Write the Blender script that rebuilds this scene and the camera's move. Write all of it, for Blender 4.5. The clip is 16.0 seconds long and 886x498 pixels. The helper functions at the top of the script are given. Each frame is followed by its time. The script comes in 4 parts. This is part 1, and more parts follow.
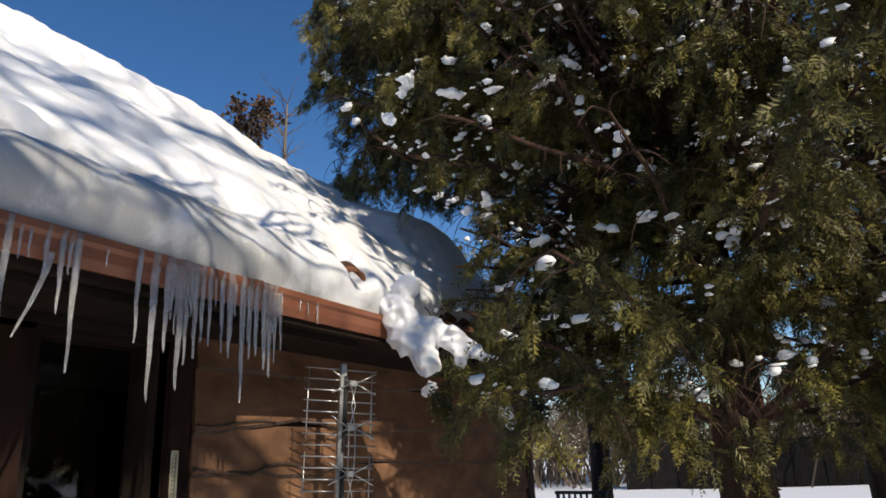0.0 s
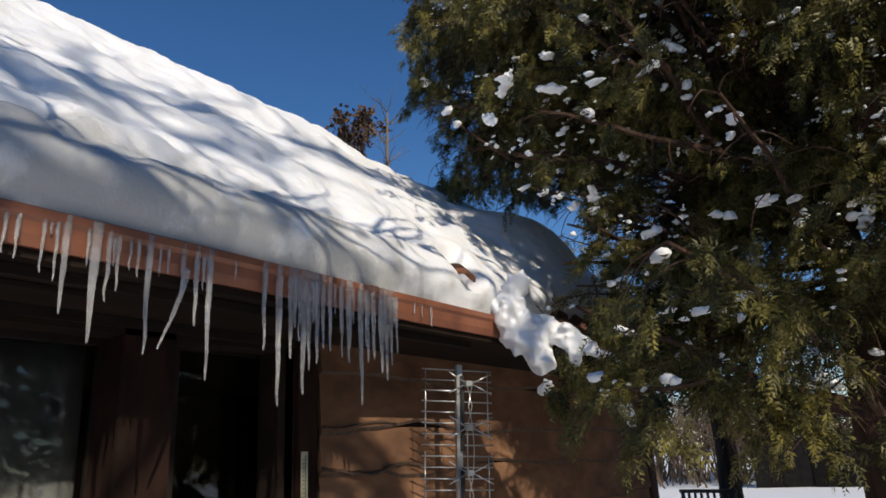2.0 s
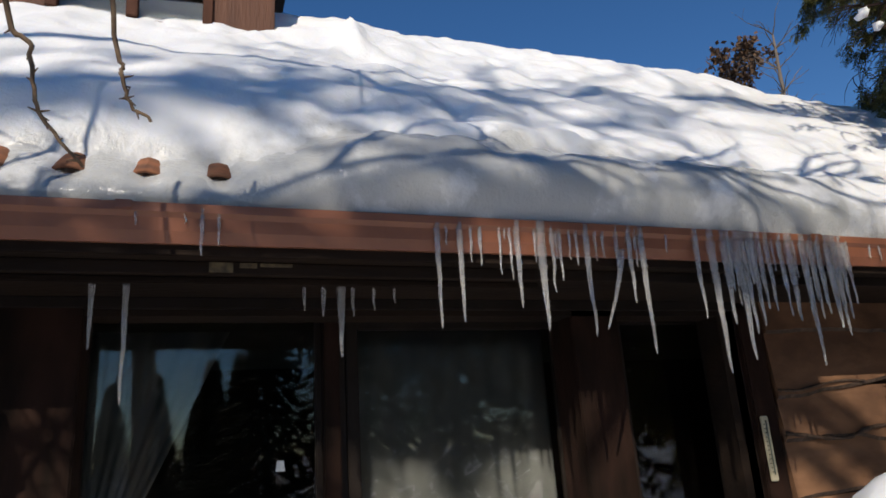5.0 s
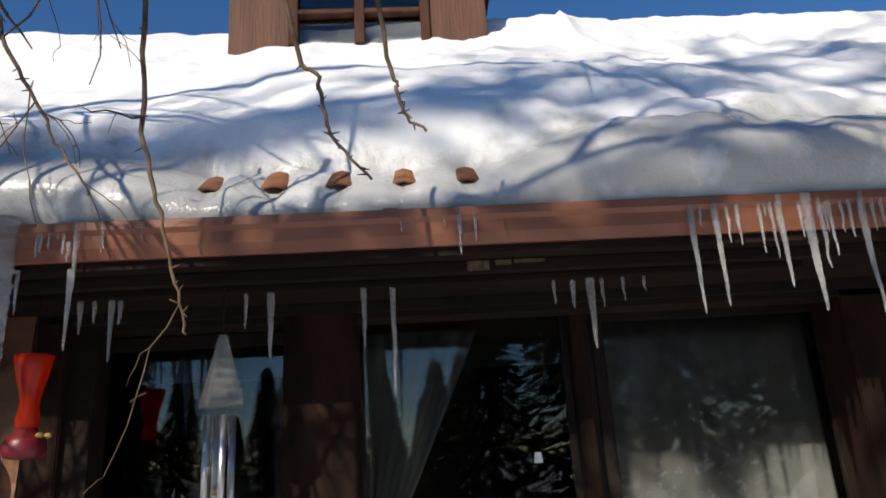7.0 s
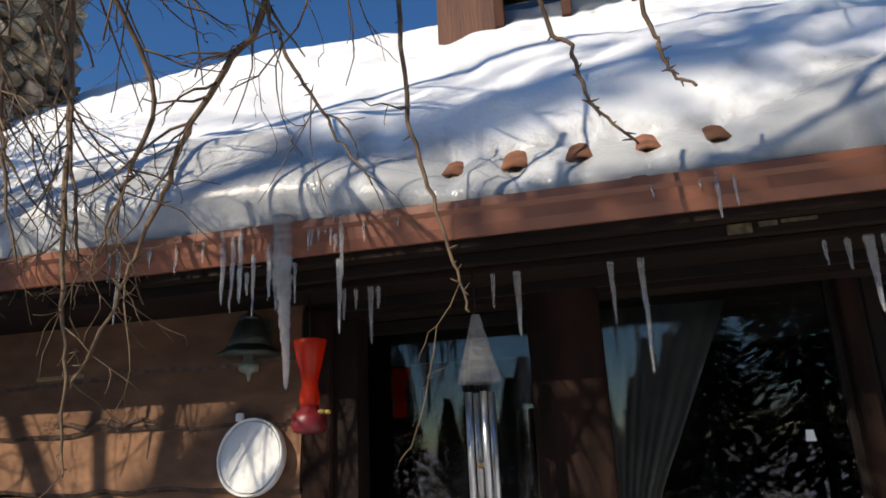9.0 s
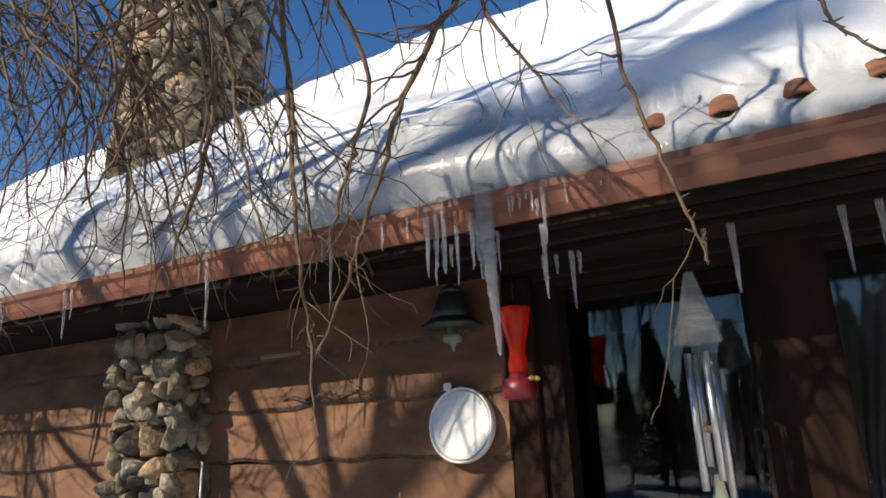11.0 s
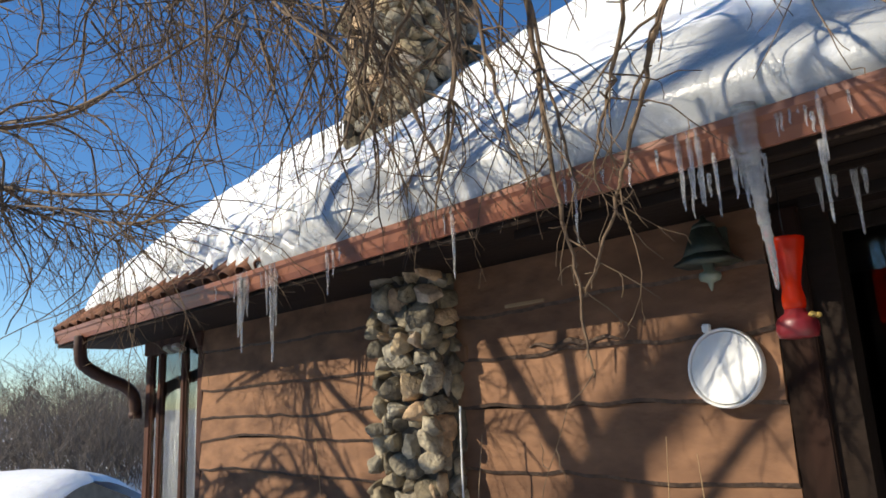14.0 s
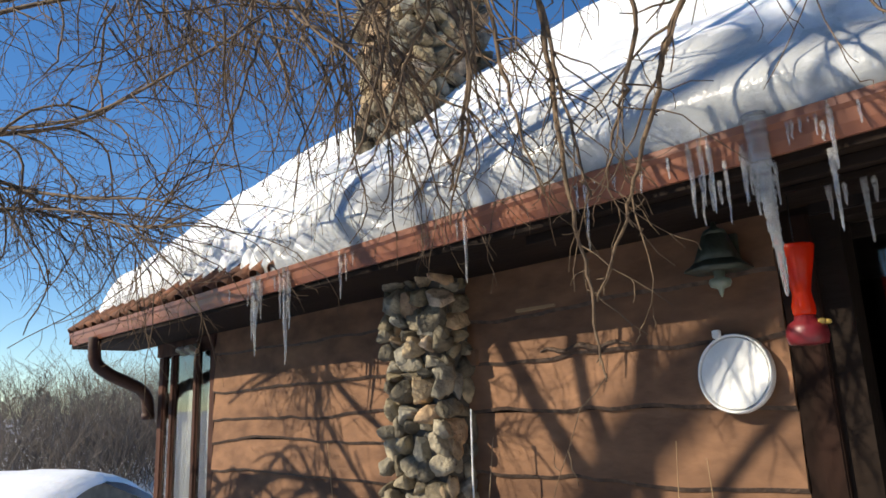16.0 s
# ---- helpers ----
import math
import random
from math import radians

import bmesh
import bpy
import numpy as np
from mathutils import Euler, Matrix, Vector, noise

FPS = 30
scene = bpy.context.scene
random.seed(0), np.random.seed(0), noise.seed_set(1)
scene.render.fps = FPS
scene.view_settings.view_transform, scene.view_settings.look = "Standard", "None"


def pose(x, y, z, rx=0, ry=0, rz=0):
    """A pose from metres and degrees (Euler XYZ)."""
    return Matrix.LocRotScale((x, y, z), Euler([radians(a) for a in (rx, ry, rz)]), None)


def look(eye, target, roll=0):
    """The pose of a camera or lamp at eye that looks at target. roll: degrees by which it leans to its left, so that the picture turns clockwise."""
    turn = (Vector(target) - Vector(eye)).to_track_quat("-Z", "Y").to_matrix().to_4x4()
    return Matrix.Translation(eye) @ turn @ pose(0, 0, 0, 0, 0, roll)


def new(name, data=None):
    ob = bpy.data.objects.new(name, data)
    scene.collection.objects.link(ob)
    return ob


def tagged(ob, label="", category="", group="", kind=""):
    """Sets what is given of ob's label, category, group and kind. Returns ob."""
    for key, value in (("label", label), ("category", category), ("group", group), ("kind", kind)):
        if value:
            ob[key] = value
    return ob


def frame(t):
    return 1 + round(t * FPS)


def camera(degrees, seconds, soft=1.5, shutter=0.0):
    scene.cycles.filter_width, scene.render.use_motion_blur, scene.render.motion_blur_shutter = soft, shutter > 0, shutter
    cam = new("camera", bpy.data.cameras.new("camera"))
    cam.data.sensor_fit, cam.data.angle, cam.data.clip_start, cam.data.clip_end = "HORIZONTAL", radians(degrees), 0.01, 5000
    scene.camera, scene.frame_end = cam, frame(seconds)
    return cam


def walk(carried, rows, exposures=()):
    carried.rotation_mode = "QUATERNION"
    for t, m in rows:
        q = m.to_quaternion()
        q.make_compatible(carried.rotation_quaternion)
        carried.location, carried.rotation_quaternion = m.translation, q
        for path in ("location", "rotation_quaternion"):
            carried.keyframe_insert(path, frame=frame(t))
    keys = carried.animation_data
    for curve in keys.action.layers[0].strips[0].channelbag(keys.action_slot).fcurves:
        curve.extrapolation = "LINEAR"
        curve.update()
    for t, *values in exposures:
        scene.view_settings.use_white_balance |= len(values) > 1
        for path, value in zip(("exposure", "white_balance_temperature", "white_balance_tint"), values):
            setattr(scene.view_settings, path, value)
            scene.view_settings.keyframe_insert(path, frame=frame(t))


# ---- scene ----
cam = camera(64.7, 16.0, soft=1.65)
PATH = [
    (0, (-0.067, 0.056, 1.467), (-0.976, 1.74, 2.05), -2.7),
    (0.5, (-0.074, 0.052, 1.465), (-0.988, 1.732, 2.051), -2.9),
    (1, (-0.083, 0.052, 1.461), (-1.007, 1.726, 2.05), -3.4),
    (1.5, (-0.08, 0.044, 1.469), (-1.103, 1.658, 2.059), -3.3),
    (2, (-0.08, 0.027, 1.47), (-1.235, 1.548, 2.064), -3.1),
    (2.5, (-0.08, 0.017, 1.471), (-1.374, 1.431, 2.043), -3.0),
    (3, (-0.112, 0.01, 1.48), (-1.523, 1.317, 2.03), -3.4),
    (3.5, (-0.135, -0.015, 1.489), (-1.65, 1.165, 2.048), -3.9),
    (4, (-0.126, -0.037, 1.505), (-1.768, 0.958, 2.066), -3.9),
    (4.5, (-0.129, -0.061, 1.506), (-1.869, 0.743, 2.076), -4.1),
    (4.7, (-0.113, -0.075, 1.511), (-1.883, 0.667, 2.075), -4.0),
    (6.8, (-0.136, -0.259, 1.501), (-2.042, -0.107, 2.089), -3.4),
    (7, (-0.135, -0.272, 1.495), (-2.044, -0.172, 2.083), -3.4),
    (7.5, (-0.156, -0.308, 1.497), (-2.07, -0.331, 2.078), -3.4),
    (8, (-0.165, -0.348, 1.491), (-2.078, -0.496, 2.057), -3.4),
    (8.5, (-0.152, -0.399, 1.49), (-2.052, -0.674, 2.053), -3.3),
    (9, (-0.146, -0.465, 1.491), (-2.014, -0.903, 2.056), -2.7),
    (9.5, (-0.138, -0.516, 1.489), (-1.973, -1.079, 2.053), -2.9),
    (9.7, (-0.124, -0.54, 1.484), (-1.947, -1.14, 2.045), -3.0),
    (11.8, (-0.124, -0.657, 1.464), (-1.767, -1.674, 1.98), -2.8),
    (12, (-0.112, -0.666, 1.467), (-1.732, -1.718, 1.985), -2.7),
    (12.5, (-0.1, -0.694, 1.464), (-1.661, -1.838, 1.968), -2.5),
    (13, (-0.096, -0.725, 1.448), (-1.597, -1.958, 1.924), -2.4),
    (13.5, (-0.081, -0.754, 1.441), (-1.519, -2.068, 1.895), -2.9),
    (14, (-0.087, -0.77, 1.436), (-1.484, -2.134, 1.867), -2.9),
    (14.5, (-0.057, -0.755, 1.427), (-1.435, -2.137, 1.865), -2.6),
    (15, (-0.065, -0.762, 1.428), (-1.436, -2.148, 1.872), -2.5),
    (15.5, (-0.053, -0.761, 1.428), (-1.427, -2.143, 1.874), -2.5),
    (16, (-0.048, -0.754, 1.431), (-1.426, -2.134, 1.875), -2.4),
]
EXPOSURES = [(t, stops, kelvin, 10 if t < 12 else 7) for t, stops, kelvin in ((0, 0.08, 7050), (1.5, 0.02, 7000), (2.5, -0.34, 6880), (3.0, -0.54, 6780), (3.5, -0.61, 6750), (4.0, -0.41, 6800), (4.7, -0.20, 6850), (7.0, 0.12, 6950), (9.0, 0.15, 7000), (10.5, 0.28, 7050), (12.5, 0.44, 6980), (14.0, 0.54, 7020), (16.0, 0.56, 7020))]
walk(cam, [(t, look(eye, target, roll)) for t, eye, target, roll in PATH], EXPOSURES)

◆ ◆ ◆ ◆

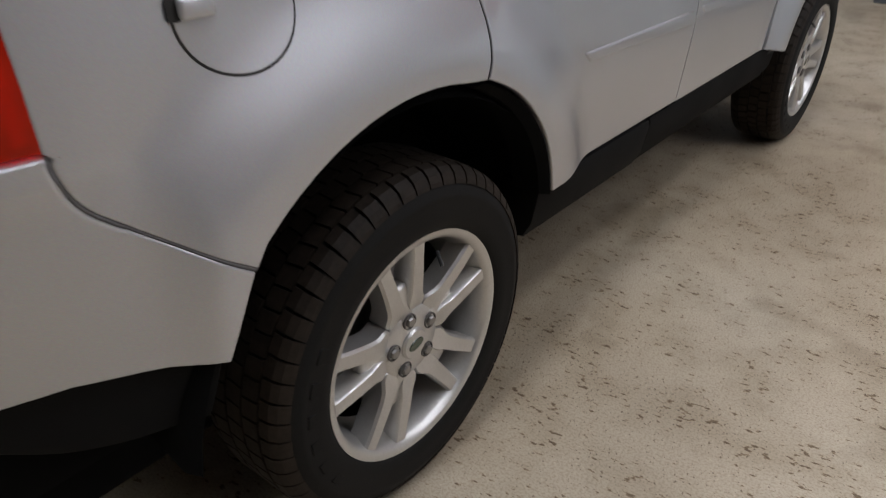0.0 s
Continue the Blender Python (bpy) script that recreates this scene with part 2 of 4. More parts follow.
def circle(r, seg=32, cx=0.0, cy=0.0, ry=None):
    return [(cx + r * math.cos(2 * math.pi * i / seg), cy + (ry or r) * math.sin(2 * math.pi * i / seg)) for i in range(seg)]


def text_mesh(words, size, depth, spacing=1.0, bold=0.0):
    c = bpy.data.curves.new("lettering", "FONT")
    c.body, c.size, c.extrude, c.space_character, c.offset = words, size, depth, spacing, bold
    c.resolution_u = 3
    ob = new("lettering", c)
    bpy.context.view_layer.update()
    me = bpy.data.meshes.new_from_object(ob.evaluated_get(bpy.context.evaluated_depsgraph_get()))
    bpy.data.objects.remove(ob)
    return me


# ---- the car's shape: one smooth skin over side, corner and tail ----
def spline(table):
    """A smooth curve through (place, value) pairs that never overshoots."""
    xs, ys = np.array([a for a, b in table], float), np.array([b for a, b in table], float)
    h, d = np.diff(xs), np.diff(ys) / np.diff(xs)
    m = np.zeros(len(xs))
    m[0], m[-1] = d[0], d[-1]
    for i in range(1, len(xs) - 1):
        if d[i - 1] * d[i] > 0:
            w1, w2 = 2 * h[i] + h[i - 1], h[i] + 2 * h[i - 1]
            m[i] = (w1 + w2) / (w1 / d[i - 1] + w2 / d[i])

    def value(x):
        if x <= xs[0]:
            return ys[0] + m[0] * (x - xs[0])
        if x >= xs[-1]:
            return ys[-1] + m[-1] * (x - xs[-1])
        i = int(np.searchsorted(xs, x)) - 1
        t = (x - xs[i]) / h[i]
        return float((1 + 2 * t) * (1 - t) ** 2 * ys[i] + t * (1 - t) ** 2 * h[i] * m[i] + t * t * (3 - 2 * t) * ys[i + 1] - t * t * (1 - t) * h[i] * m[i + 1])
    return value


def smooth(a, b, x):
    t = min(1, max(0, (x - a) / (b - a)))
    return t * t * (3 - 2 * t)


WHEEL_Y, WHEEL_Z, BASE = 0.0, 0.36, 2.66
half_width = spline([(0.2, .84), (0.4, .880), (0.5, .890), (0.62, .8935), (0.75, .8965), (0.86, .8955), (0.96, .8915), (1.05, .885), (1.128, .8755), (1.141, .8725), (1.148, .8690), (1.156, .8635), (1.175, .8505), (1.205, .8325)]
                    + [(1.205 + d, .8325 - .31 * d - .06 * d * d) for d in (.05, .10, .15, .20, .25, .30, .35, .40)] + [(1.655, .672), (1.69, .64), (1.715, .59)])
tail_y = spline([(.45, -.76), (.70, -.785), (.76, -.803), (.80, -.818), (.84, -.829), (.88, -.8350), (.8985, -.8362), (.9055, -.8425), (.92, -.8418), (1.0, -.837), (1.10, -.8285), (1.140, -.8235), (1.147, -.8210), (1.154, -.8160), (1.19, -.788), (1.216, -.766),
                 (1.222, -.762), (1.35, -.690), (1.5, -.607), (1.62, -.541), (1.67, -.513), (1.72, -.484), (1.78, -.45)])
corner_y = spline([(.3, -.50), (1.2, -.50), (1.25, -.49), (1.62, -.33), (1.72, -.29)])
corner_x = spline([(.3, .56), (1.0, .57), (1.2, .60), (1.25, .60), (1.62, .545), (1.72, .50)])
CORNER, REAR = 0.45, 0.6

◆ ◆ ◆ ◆

Write out, exactly as they stand, the lines from the one containing "for path in" through the one containing "for t, *values", both ends included.

> **Worked answer**
        for path in ("location", "rotation_quaternion"):
            carried.keyframe_insert(path, frame=frame(t))
    keys = carried.animation_data
    for curve in keys.action.layers[0].strips[0].channelbag(keys.action_slot).fcurves:
        curve.extrapolation = "LINEAR"
        curve.update()
    for t, *values in exposures:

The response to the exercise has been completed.